Multiple risks cannot be ignored

In fact, regulators impose caps on the proportion of wealth management products’ investments in non-standardized assets. The “Administrative Measures for Banking Wealth Management Subsidiaries” stipulate that at any point in time, the balance of all wealth management products of a banking wealth management company invested in non-standardized debt-type assets may not exceed 35% of the net assets of the wealth management products. Since the products mentioned above allocate a relatively high proportion to non-standardized assets, there is some compliance risk.

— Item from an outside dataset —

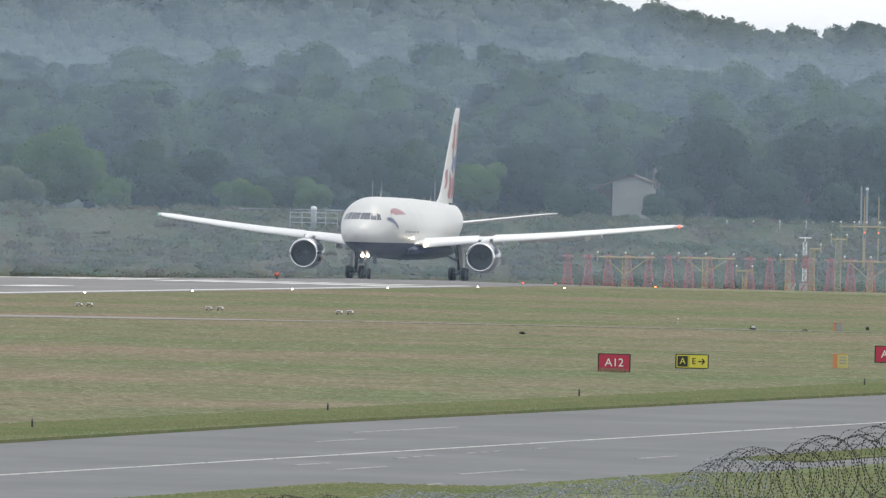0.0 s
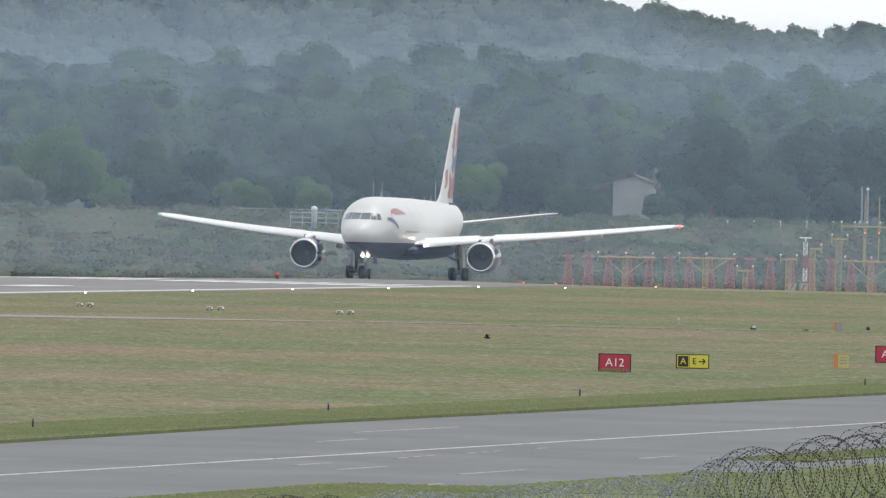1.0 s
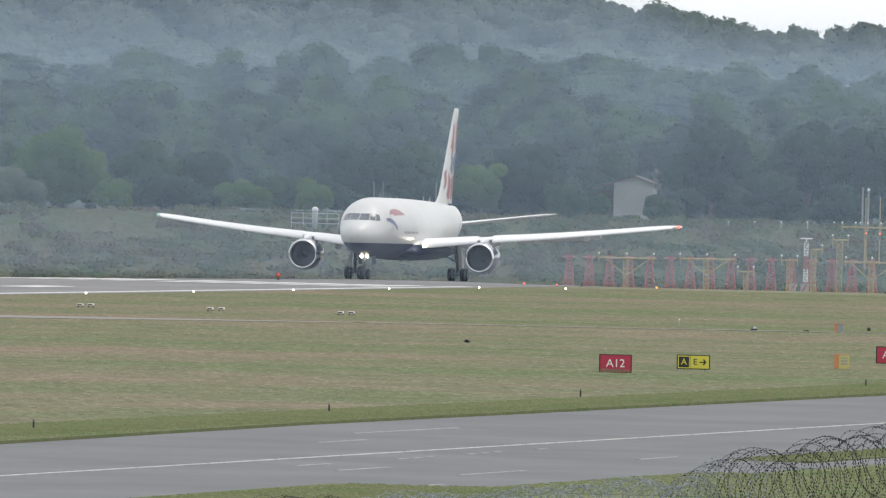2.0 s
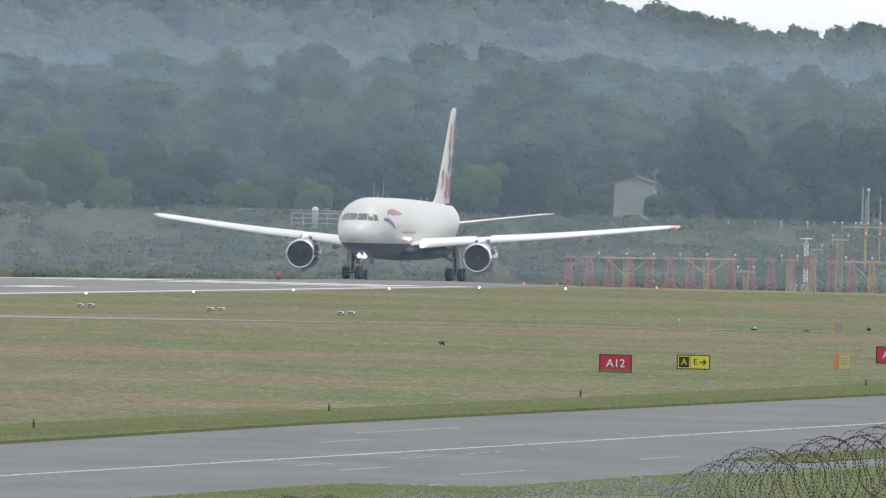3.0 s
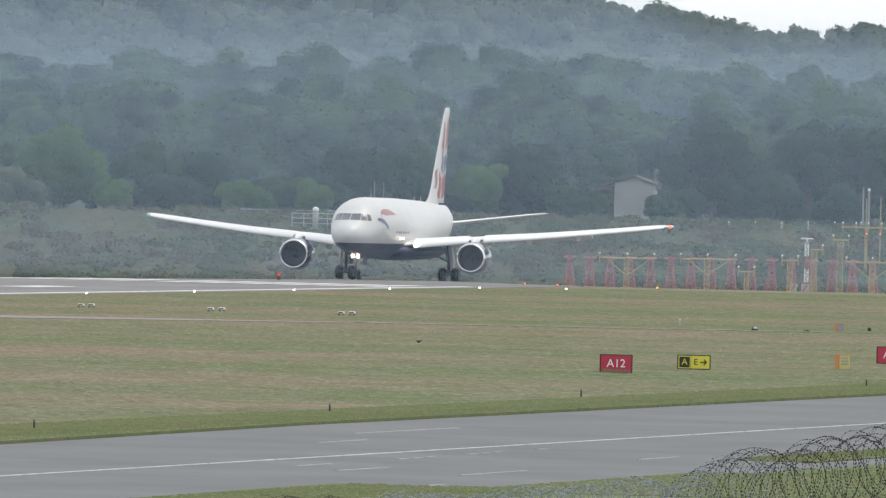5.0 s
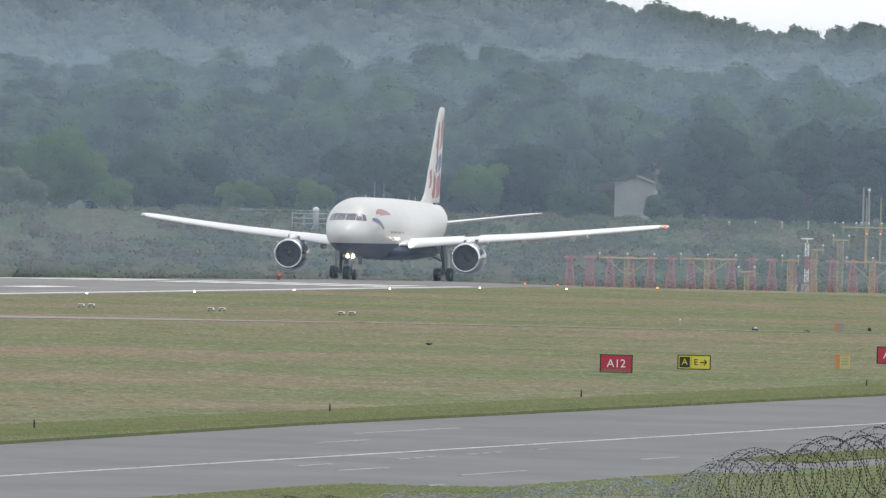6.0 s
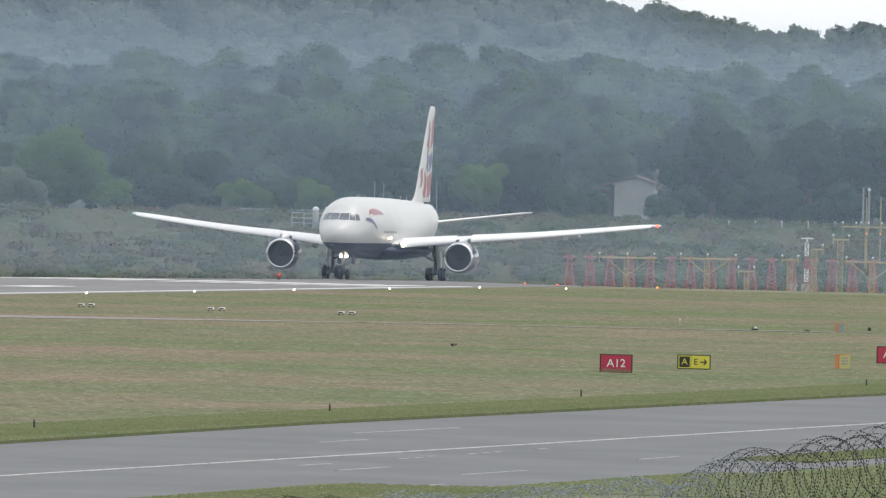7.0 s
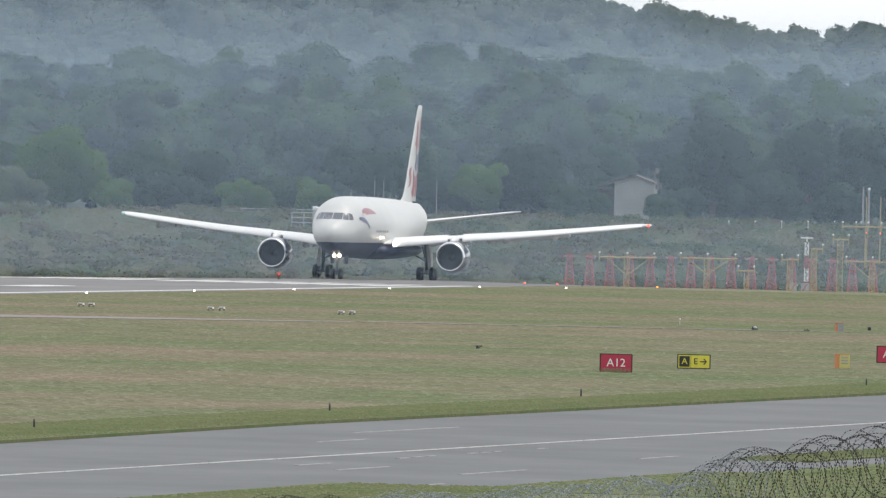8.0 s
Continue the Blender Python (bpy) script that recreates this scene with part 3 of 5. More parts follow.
# place of the nose gear, heading and pitch: t, share of the way rolled, heading
ROLLED = [(0.0, 0.0), (0.5, 0.0), (1.0, 0.012), (1.5, 0.038), (2.2, 0.085), (3.0, 0.148), (3.5, 0.197), (4.0, 0.252), (4.5, 0.313), (5.2, 0.416),
          (6.0, 0.556), (6.5, 0.662), (7.0, 0.775), (7.5, 0.893), (8.0, 1.0)]
HEADING = [(0.0, 9.3), (1.5, 9.28), (3.0, 9.22), (4.5, 9.2), (6.0, 9.1), (6.5, 9.0), (7.0, 8.78), (7.5, 8.5), (8.0, 8.2)]
START, END = (-6.82, 2348.0), (-9.42, 2331.3)


def airliner():
    root = thing("airliner", pose(START[0], START[1], 0), "white twin-engine airliner with midnight blue belly, rolling on the runway", "airliner")
    fuselage(root)
    for s in (1, -1):
        wing(root, s)
        engine(root, s)
    rudder = tail(root)
    landing_gear(root)
    return root, rudder


PLANE, RUDDER = airliner()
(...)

Credit risk and liquidity risk of non-standardized assets also cannot be ignored. Zhou Yuanfan said that non-standardized assets lack an active secondary market and usually must be held to maturity. Once a wealth management product faces concentrated redemptions, the manager may find it difficult to quickly liquidate assets to respond, which easily triggers a liquidity crisis.

Credit risk of non-standardized assets is also relatively high. An industry insider told reporters that credit risk mainly manifests as selective default by the issuer. Because the audience for non-standardized debt is narrower and the impact is smaller, some issuers repay standardized bonds first when facing funding difficulties. Zeng Gang also said that the credit ratings of issuers of non-standardized debt financing are lower; when the macro environment tightens and the relevant parties’ debt repayment capacity declines, credit default risk will directly hit the product’s net value and may form a chain reaction effect. In addition, non-standardized asset valuations are not transparent and information disclosure is insufficient; investors cannot accurately assess underlying risks. Over time, this will erode the foundation of market trust and damage the healthy ecosystem of the wealth management market.

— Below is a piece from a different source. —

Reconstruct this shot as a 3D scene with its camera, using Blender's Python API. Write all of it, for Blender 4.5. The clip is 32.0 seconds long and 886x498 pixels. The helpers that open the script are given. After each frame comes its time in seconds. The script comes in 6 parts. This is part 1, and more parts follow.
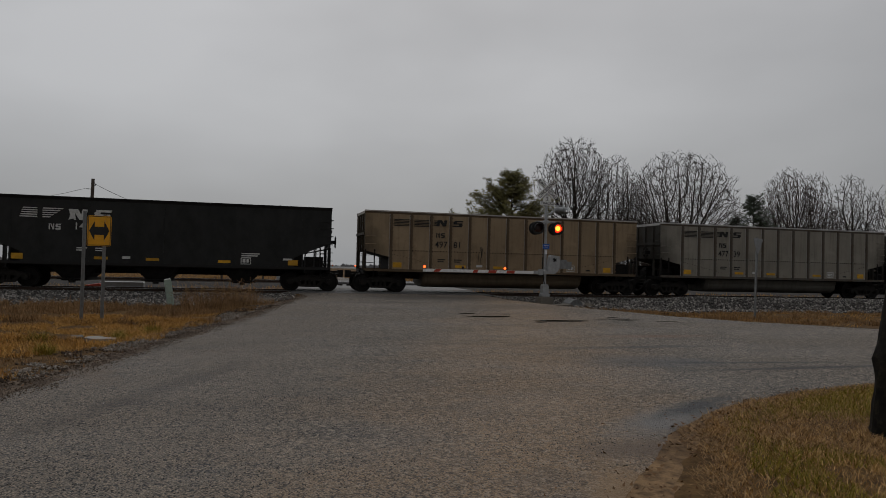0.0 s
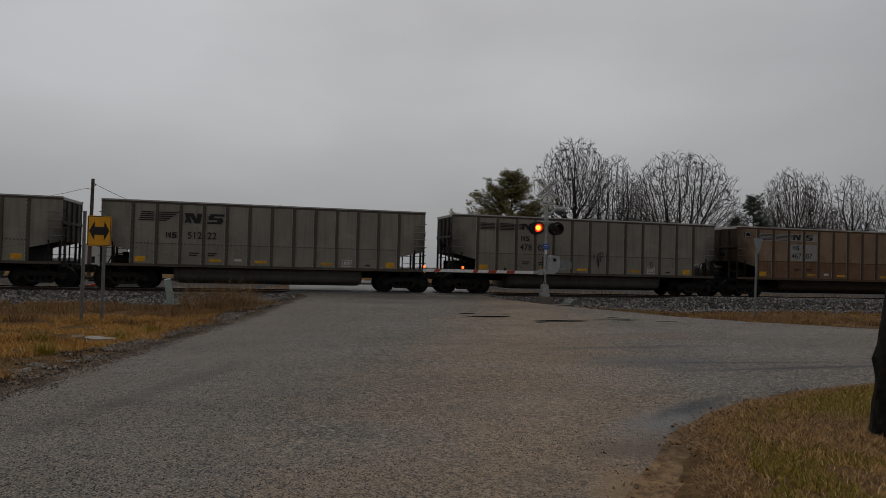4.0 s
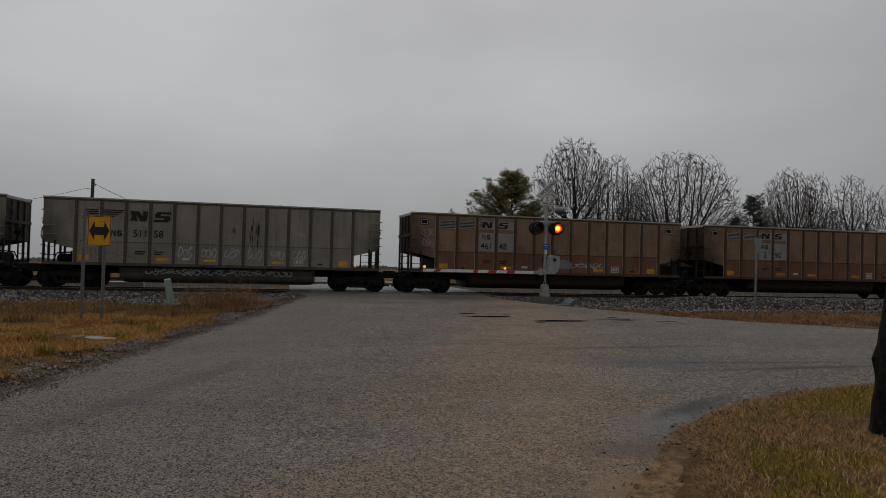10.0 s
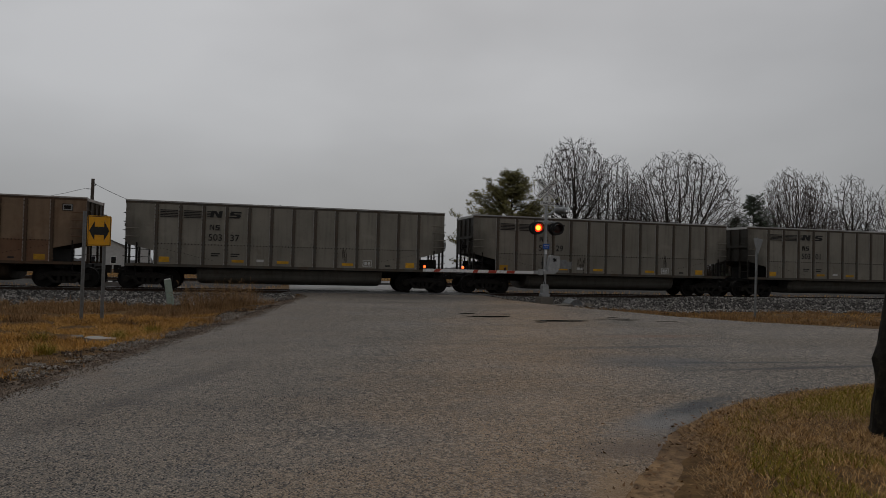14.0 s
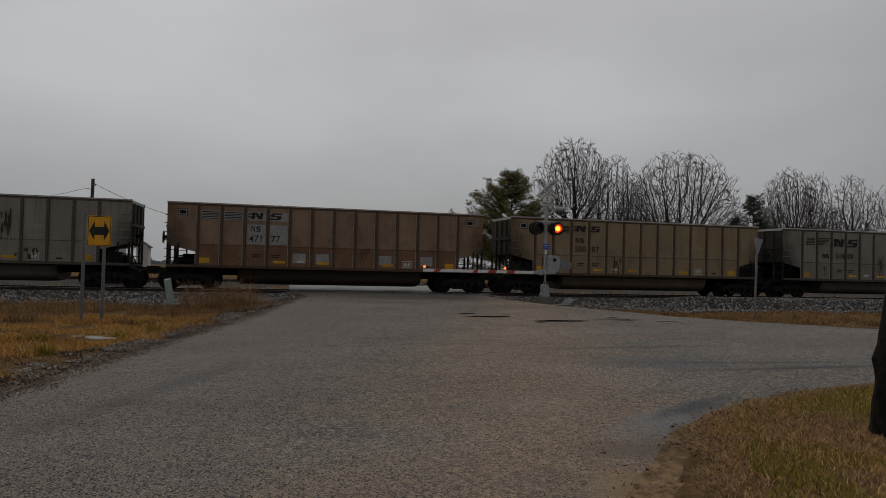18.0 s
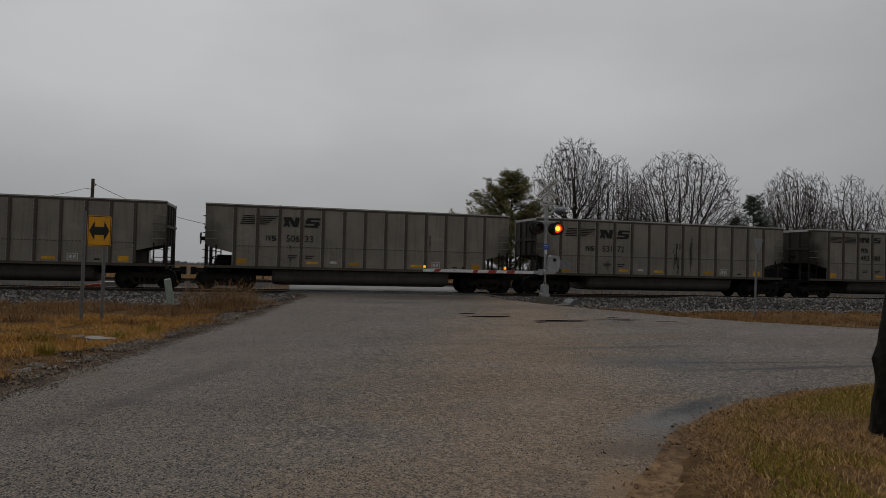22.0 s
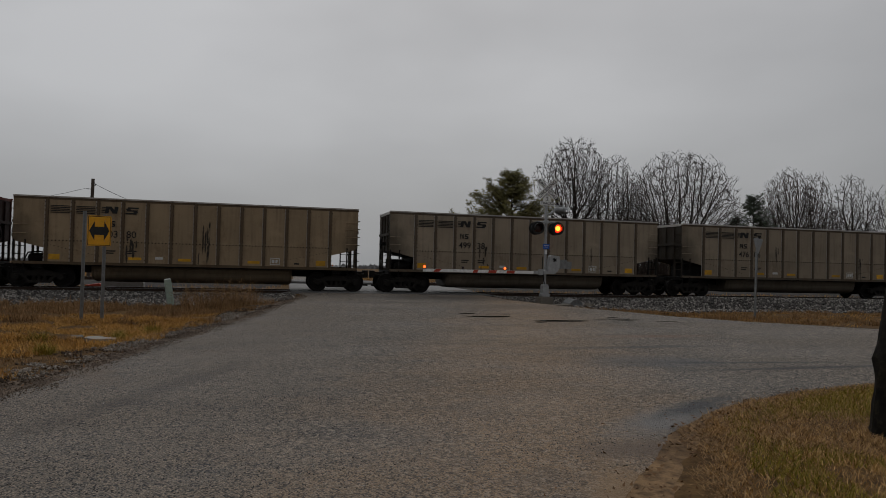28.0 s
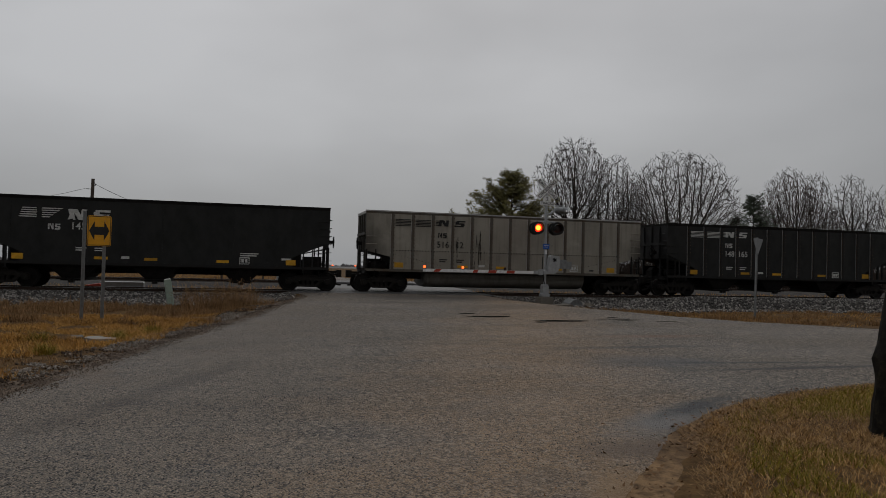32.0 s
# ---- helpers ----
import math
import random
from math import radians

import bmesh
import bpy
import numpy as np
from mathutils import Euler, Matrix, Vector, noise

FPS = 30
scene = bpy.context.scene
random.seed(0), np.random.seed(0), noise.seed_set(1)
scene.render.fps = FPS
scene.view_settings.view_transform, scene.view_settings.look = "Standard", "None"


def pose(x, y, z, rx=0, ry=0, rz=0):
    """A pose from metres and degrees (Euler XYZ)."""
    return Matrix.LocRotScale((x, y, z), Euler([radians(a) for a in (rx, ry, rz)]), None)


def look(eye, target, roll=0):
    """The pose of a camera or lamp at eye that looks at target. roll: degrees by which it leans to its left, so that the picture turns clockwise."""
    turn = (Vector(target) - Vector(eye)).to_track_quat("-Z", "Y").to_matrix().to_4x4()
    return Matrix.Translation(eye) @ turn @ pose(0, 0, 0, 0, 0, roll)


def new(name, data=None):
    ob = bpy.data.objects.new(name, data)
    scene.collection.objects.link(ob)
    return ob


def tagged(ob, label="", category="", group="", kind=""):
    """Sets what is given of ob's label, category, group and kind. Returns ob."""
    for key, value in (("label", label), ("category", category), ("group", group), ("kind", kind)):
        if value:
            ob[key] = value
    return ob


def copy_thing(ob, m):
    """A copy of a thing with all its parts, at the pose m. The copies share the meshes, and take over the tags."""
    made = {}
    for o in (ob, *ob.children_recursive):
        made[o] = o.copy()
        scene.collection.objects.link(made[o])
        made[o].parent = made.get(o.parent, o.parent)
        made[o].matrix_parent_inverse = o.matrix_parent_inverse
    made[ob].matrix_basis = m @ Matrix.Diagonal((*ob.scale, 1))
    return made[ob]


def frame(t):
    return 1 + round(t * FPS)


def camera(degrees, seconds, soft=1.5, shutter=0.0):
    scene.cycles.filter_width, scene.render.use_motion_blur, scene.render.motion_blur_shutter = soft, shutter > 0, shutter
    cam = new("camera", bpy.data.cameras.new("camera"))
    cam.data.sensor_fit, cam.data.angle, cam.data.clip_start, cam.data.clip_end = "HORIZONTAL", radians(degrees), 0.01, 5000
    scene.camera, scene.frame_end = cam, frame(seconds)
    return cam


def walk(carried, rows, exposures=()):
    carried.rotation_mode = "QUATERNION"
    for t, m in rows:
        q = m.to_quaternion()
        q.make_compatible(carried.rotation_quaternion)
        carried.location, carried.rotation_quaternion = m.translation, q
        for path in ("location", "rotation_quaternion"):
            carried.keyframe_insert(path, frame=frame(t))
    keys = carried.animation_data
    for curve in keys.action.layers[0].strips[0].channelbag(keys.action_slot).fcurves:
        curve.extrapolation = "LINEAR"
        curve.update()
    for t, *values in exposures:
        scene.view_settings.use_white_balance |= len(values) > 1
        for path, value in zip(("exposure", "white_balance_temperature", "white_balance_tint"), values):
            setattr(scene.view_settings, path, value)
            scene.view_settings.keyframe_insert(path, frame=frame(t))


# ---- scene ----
cam = camera(66.12, 32.0, soft=0.55, shutter=0.08)
EYE = (0.0, -33.754, 1.53)
walk(cam, [(t, look(EYE, (EYE[0] + 0.243934, EYE[1] + 0.969602, EYE[2] + 0.019257), 1.47)) for t in (0.0, 32.0)],
     exposures=[(0.0, 0.0), (32.0, 0.0)])

# ---- light: a low, even overcast ----
world = bpy.data.worlds.new("overcast_sky")
scene.world = world
world.use_nodes = True
wn, wl = world.node_tree.nodes, world.node_tree.links
wn.clear()
w_out = wn.new("ShaderNodeOutputWorld")
w_sky = wn.new("ShaderNodeTexSky")
w_sky.sky_type, w_sky.sun_disc = "NISHITA", False
w_sky.sun_elevation, w_sky.sun_rotation = radians(49), radians(16)
w_sky.air_density, w_sky.dust_density = 1.0, 4.0
w_b1 = wn.new("ShaderNodeBackground")
w_b1.inputs[1].default_value = 0.05
w_co = wn.new("ShaderNodeTexCoord")
w_sep = wn.new("ShaderNodeSeparateXYZ")
w_map = wn.new("ShaderNodeMapping")
w_map.inputs["Scale"].default_value = (1.6, 1.6, 3.6)
w_no = wn.new("ShaderNodeTexNoise")
w_no.inputs["Scale"].default_value, w_no.inputs["Detail"].default_value = 1.1, 4.0
w_no.inputs["Roughness"].default_value = 0.45
w_gr = wn.new("ShaderNodeValToRGB")
w_gr.color_ramp.elements[0].position, w_gr.color_ramp.elements[0].color = 0.0, (0.301, 0.308, 0.317, 1)
w_gr.color_ramp.elements[1].position, w_gr.color_ramp.elements[1].color = 0.75, (0.493, 0.50, 0.511, 1)
e_mid = w_gr.color_ramp.elements.new(0.22)
e_mid.color = (0.428, 0.433, 0.444, 1)
e_up = w_gr.color_ramp.elements.new(0.42)
e_up.color = (0.457, 0.459, 0.471, 1)
w_cl = wn.new("ShaderNodeMapRange")
w_cl.inputs["From Min"].default_value, w_cl.inputs["From Max"].default_value = 0.3, 0.7
w_cl.inputs["To Min"].default_value, w_cl.inputs["To Max"].default_value = 0.82, 1.18
w_mul = wn.new("ShaderNodeVectorMath")
w_mul.operation = "SCALE"
w_b2 = wn.new("ShaderNodeBackground")
w_b2.inputs[1].default_value = 1.0
w_add = wn.new("ShaderNodeMixShader")
w_add.inputs[0].default_value = 0.93
wl.new(w_sky.outputs[0], w_b1.inputs[0])
wl.new(w_co.outputs["Generated"], w_sep.inputs[0])
wl.new(w_co.outputs["Generated"], w_map.inputs[0])
wl.new(w_map.outputs[0], w_no.inputs["Vector"])
wl.new(w_sep.outputs["Z"], w_gr.inputs[0])
wl.new(w_no.outputs[0], w_cl.inputs["Value"])
wl.new(w_gr.outputs[0], w_mul.inputs[0])
w_back = wn.new("ShaderNodeMapRange")      # the cloud is thicker on the side away from the sun
w_back.inputs["From Min"].default_value, w_back.inputs["From Max"].default_value = -0.7, 0.5
w_back.inputs["To Min"].default_value, w_back.inputs["To Max"].default_value = 0.62, 1.0
w_both = wn.new("ShaderNodeMath")
w_both.operation = "MULTIPLY"
wl.new(w_sep.outputs["Y"], w_back.inputs["Value"])
wl.new(w_cl.outputs[0], w_both.inputs[0])
wl.new(w_back.outputs[0], w_both.inputs[1])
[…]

The aforementioned industry insider also told reporters that currently some wealth management companies invest in non-standardized assets backed by internet lending as the underlying asset, but he found that wealth management companies do not have a deep understanding of such assets; more often, they invest based on a belief that “big-name companies will not default.” When facing non-standardized assets with relatively complex structures, wealth management companies find it difficult to conduct thorough research.

Zeng Gang suggested that risk could be reduced by focusing on multiple dimensions to lower the risks brought by wealth management products’ large-scale investment in non-standardized assets. First, strengthen look-through supervision and require managers to disclose information on underlying borrowers of non-standardized assets, the purposes of financing, and collateral situations one by one, compressing the operational space for structural avoidance so that regulators can truly “see and manage.” Second, strictly enforce ratio limits; regulators should increase the frequency of on-site inspections, implement differentiated regulatory measures for institutions that exceed standards, form effective compliance constraints, and avoid the phenomenon of “rules on paper but discounted enforcement.” Third, promote the standardized transformation of non-standardized assets: encourage non-standardized assets that meet conditions to be converted into standardized assets through asset securitization (ABS) and other methods, improving liquidity and pricing transparency fundamentally and improving asset structure at the root. Fourth, establish a liquidity stress testing system, requiring managers to periodically simulate extreme redemption scenarios, prearrange liquidity reserves and contingency disposal plans, shift the risk control gate forward, and effectively protect investors’ rights and interests.